--- start ---

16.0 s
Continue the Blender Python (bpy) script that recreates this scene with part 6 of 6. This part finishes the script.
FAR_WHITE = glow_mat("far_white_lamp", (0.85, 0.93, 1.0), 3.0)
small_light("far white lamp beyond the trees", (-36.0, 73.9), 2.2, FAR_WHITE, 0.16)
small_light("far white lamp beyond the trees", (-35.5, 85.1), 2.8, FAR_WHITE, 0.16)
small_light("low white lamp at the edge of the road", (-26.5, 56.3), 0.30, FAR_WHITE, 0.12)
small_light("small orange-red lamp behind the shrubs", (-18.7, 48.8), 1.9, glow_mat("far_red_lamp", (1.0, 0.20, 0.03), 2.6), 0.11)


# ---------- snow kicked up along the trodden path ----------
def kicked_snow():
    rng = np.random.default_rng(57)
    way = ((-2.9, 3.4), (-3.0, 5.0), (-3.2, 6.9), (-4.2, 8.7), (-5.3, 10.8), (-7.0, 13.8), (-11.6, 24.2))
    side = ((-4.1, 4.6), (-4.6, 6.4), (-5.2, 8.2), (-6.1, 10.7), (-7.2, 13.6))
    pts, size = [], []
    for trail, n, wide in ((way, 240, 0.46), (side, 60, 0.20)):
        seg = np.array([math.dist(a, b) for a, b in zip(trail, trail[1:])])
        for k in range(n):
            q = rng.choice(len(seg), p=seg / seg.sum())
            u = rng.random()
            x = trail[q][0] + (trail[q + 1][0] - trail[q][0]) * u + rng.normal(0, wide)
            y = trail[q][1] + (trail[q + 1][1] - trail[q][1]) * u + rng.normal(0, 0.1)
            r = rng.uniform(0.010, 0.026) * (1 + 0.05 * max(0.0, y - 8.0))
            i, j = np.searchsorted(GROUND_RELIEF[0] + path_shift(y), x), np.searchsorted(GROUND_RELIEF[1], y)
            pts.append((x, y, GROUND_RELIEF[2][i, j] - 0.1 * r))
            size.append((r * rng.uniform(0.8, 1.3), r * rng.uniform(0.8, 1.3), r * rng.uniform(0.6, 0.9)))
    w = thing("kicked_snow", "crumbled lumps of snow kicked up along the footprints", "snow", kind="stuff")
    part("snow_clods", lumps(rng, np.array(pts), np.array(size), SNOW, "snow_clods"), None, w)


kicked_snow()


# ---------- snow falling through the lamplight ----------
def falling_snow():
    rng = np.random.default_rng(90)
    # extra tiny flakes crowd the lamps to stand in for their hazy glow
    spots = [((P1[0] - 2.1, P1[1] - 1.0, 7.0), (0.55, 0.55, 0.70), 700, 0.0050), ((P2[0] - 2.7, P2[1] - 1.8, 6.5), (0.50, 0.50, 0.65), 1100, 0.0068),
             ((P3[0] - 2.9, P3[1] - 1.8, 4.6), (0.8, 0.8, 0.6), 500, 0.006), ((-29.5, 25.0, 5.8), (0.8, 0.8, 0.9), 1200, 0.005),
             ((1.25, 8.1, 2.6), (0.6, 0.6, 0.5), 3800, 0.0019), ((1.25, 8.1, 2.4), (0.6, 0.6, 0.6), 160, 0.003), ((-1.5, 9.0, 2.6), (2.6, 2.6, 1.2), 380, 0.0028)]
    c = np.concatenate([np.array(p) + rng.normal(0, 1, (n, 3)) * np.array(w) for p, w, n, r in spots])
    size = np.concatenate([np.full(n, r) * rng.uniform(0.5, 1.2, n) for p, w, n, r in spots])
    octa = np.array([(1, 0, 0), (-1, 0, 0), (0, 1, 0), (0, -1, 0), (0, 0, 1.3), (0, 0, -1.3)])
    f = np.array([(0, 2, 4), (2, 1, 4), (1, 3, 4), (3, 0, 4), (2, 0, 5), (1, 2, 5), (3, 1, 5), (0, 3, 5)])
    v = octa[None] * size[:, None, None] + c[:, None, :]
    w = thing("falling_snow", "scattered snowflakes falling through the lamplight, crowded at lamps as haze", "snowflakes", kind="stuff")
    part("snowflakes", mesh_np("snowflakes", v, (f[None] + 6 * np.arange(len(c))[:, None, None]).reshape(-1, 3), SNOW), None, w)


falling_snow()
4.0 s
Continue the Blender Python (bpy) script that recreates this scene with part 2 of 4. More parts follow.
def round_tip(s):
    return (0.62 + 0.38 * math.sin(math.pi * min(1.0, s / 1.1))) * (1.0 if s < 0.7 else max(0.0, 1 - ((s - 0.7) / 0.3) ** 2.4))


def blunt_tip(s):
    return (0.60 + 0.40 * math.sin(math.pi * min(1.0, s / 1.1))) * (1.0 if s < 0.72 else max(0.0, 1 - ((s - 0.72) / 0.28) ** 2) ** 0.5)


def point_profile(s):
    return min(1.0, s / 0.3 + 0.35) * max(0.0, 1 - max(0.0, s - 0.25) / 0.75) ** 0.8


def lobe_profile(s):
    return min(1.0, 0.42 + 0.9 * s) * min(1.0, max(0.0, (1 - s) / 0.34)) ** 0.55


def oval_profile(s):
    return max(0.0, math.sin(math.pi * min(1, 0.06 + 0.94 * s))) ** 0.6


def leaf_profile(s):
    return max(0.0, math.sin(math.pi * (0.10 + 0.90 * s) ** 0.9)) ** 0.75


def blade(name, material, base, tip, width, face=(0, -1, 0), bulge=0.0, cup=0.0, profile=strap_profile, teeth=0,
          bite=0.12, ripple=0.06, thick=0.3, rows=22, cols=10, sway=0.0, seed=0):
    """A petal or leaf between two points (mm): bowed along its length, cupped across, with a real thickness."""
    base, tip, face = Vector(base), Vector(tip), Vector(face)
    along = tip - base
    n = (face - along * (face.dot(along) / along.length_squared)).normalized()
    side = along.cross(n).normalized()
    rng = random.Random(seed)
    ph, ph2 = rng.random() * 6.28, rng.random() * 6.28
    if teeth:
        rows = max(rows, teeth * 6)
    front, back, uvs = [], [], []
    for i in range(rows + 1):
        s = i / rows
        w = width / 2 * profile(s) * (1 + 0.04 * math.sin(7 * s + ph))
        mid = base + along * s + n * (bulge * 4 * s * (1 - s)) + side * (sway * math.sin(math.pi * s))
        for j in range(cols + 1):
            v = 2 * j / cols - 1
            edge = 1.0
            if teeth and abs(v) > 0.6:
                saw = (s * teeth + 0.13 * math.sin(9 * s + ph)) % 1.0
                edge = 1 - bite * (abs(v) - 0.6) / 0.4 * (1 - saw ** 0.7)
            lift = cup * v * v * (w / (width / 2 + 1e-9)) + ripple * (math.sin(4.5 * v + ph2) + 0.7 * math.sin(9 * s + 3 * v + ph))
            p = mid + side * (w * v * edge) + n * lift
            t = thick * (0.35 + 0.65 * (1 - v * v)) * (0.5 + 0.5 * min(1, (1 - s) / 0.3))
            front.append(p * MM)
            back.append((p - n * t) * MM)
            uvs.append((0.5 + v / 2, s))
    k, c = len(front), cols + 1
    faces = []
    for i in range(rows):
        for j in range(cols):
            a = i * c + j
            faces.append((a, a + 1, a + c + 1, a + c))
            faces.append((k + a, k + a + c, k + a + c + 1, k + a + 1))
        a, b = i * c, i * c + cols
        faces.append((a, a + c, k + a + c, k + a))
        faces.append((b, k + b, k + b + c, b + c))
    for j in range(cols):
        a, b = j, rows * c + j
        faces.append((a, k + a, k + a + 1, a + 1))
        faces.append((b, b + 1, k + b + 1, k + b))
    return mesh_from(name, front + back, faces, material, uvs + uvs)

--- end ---
--- start ---

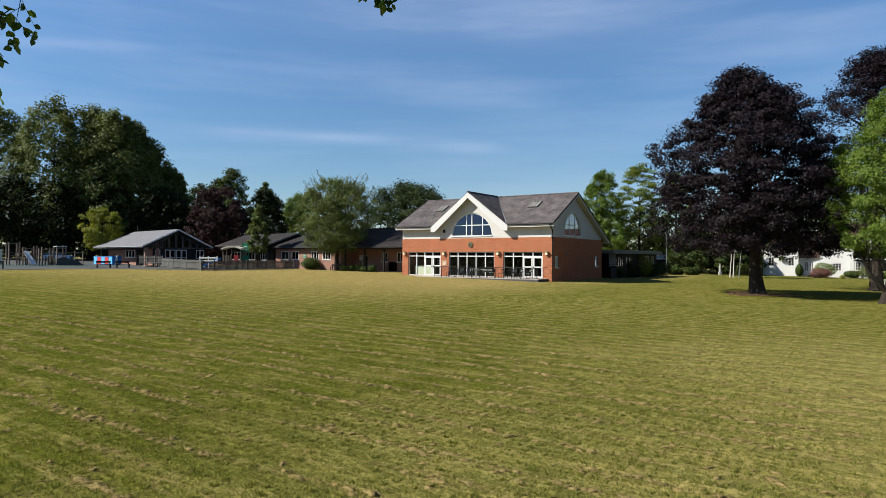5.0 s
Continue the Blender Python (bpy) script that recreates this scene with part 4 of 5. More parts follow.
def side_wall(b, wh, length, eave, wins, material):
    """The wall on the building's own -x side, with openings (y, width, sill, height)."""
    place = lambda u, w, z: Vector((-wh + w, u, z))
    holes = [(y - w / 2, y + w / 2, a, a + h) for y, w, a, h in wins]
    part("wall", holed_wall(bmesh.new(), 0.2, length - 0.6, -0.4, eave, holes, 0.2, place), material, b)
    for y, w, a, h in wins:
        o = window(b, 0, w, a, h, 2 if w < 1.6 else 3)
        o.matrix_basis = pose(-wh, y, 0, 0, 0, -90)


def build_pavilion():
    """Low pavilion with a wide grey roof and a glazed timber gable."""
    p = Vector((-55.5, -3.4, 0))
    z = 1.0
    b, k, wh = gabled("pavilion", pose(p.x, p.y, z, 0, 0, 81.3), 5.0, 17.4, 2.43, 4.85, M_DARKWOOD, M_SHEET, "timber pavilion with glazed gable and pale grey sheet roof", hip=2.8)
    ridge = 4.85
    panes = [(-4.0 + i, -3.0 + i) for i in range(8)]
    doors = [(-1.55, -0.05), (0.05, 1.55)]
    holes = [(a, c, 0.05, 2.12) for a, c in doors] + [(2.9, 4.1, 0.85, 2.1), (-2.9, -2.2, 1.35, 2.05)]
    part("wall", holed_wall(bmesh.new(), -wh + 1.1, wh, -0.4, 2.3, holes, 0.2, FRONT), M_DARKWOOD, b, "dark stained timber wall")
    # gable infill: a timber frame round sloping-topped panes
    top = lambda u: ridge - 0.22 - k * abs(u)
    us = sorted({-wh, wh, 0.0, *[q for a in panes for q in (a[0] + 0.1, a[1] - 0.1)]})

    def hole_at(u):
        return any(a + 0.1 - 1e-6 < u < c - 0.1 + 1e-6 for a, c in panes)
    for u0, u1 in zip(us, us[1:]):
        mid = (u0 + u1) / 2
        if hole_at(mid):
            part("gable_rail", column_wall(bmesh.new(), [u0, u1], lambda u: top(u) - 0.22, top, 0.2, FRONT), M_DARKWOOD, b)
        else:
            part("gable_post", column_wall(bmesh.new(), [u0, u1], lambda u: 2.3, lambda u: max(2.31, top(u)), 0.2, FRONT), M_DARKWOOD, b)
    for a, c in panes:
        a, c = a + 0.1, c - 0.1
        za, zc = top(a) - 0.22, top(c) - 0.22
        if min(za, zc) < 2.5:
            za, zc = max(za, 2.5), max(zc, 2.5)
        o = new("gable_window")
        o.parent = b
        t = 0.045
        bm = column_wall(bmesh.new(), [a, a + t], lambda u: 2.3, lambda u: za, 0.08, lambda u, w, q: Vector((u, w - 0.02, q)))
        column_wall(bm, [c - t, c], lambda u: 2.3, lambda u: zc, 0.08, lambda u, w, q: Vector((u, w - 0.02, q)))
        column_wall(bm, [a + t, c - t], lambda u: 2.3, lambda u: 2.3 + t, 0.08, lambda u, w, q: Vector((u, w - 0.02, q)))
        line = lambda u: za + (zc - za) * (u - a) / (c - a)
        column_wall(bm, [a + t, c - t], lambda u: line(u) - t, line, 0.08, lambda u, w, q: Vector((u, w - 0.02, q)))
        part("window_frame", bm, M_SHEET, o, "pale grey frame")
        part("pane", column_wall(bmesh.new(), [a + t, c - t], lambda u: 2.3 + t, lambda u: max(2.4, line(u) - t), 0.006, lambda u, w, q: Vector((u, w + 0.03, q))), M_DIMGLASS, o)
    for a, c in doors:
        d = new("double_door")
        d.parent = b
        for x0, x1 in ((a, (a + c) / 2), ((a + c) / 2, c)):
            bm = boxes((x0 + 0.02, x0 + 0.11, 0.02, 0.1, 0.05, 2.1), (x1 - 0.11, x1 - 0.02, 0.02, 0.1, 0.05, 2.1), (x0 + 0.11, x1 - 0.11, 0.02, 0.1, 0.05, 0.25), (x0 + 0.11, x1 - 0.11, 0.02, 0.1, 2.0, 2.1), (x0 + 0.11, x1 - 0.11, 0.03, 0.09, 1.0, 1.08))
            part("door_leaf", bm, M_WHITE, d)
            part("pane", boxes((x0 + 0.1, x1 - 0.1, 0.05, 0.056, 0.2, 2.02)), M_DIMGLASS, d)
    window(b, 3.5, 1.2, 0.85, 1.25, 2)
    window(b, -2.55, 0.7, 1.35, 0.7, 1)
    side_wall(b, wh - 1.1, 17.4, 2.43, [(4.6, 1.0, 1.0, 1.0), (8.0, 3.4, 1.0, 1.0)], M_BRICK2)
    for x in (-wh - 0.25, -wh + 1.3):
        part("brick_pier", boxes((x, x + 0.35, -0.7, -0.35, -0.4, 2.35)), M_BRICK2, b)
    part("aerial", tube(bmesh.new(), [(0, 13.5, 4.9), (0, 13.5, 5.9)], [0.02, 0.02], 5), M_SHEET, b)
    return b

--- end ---

DO THIS :: Find all lines holding the string "scene" and copy them.

COMPLETED TASK ::
Continue the Blender Python (bpy) script that recreates this scene with part 6 of 6. This part finishes the script.
Continue the Blender Python (bpy) script that recreates this scene with part 2 of 4. More parts follow.
Continue the Blender Python (bpy) script that recreates this scene with part 4 of 5. More parts follow.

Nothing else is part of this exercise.